At the same time, though, more than a quarter of teens said they wouldn’t know what to say. And of the teens who said they did not feel empowered speaking up, many said it was because they were afraid of appearing lame, like a “passenger driver” or disrespectful to the person driving, especially if they were not a licensed driver themselves. 

“I don’t have my permit. I don’t have my license. Who am I to be talking about the way they’re driving,” said Natalie Spina, a junior at Philadelphia High School for Creative and Performing Arts. “It makes me feel like I don’t really have a voice on these issues.” 

Sixty-four percent of students said they don’t believe enough emphasis is placed on the responsibility of passengers to speak up in unsafe situations. 

Greater education about passenger empowerment could help ease some of the nervousness that some teens reported feeling about confronting distracted drivers, they said in the survey. That’s reflected in the attitudes of teens like Sydney Montgomery and her high school classmate Olivia Coiner who’ve become involved in awareness efforts such as Teens in the Driver Seat, which is an initiative of the Texas A&M Transportation Institute. 

Olivia Coiner (courtesy of Coiner).

“If you feel uncomfortable and you see something wrong, you need to say something, because it’s way less of a big deal for you to call your mom and tell your mom, ‘Hey, can you come pick me up?’ than it would be to call your mom and say, ‘Hey, I got in a car accident.
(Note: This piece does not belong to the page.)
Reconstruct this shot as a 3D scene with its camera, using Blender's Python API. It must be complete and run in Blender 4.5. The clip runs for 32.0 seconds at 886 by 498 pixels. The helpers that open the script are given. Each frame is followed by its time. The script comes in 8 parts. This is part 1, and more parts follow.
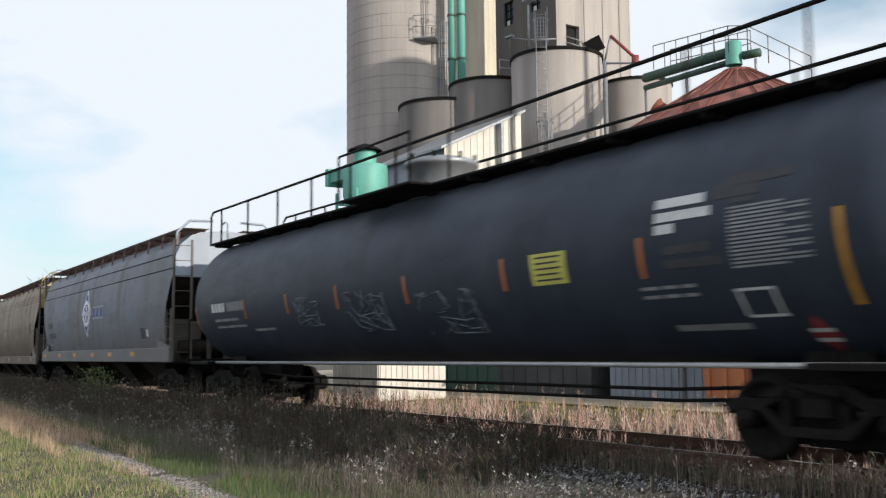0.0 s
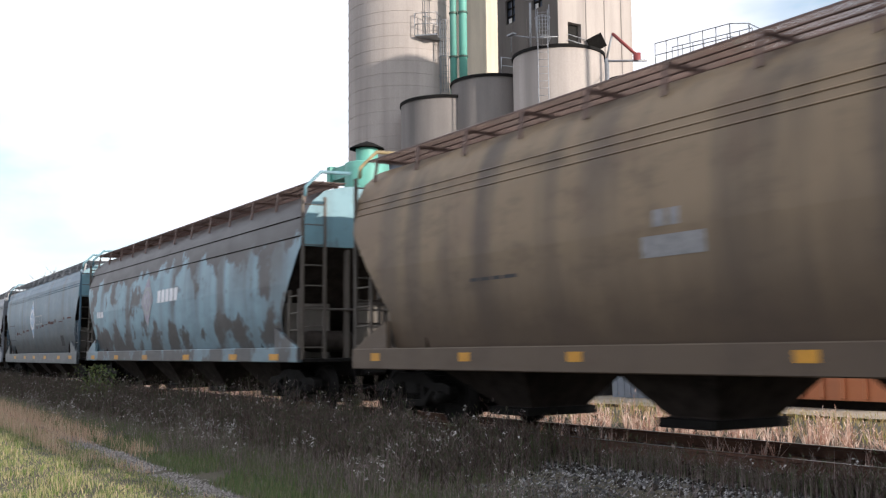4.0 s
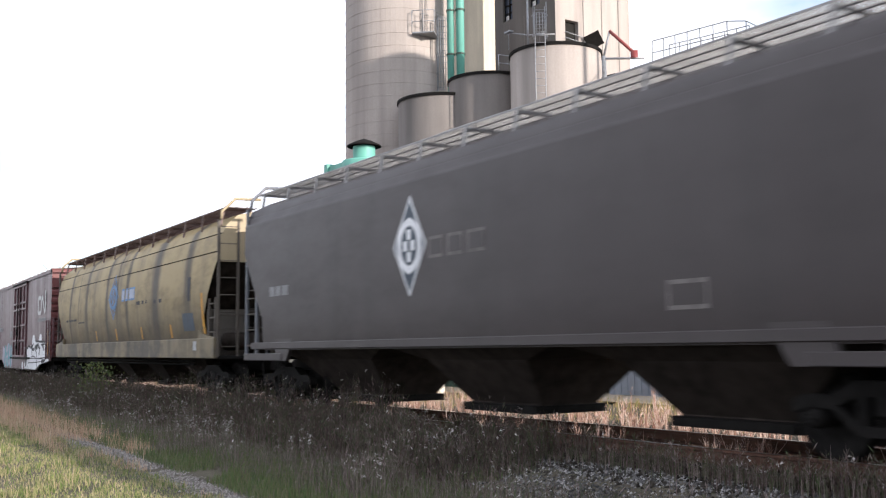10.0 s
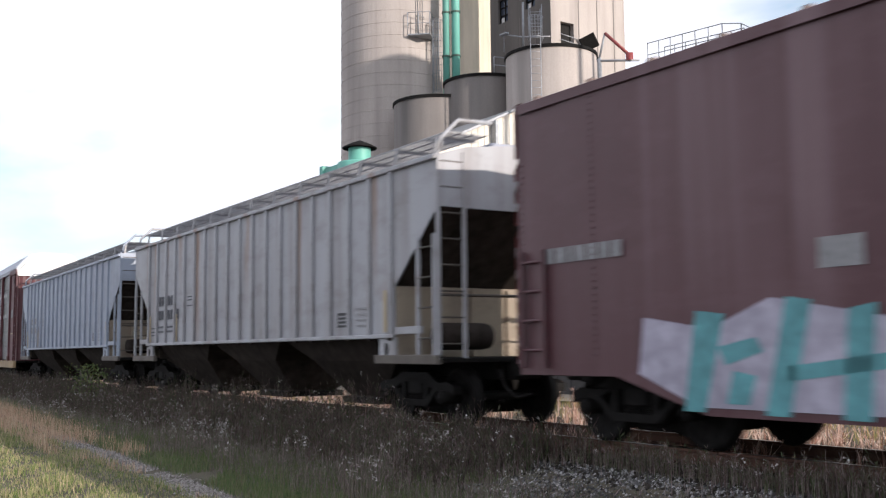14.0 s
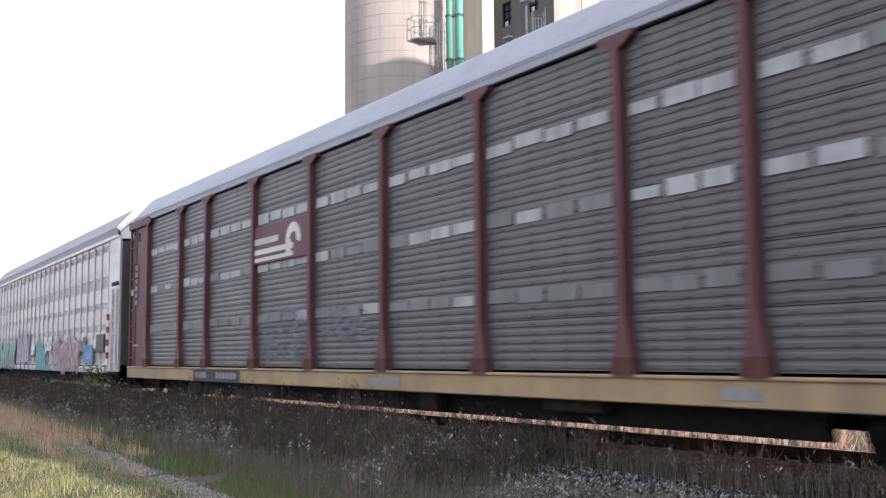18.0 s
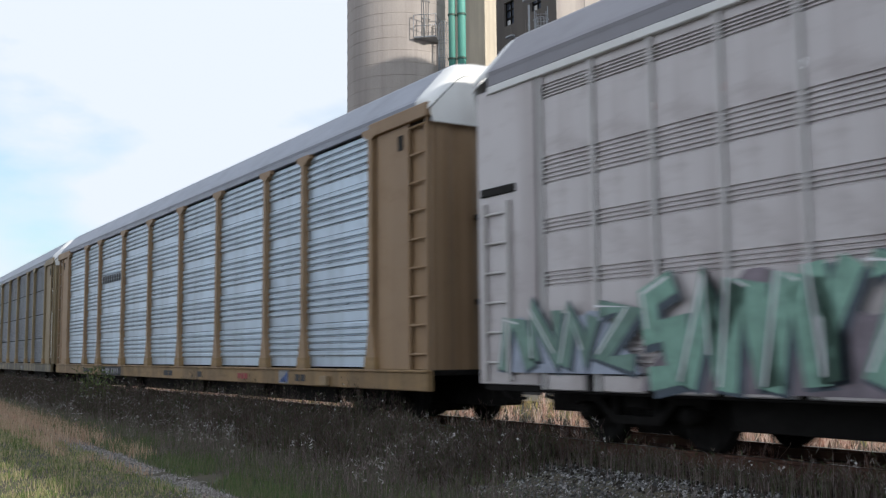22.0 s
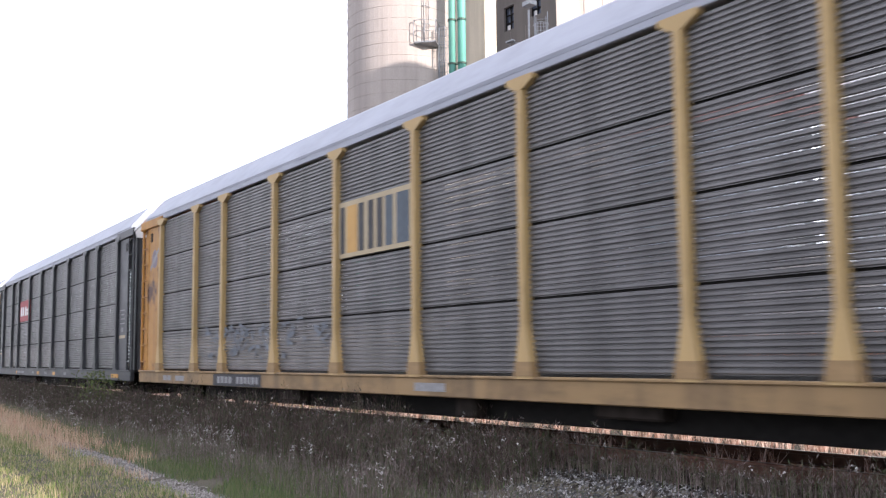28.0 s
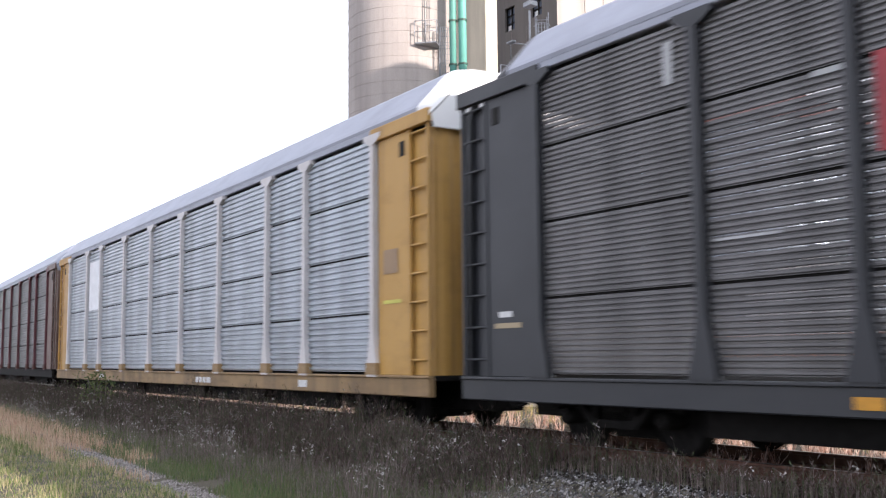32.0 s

I need you to come pick me up from the hospital,’” Olivia said.  

And the responsibility to speak up about safety isn’t just with peers– it can be with parents and other adult drivers, too, Olivia added. 

“My dad, he works as a sales rep, so he’s constantly on the phone,” she says. “Sometimes I have to tell him, ‘you can do this later… you don’t need to do it while you’re driving.’” 

Vanity Laracuente, a student at Weaver High School in Hartford, Connecticut, has done the same with a friend’s father, even though it made her uneasy. “ I have to tell him to stop looking on his phone while driving because ‘you’re gonna end up crashing,’” she said she’s told him.

Much like Lightner and others, Vanity believes advocating for greater safety is a risk worth taking even if it’s not always an easy choice in the moment. “Though it may be intimidating,’’ she said, “it is always better to do so, than not doing so because, at the end of the day, your life’s on the line.’’ 

Shaunavahn Reid is a senior at Weaver High School in Hartford, Conn., Alani Schwertfeger is a 10th grade student at Nazareth Academy in Chicago, Cindy Tint is a 10th grader at Bellaire High School in Bellaire, Texas, and Yaneli Victoriano is a junior at Palatine High School in Palatine, Ill. They worked with Youthcast Media Group journalist-mentor Nichole Christian to write this story during a news writing workshop. Student journalists Chelsea Spilleth and Alanna Nicholson contributed to this story.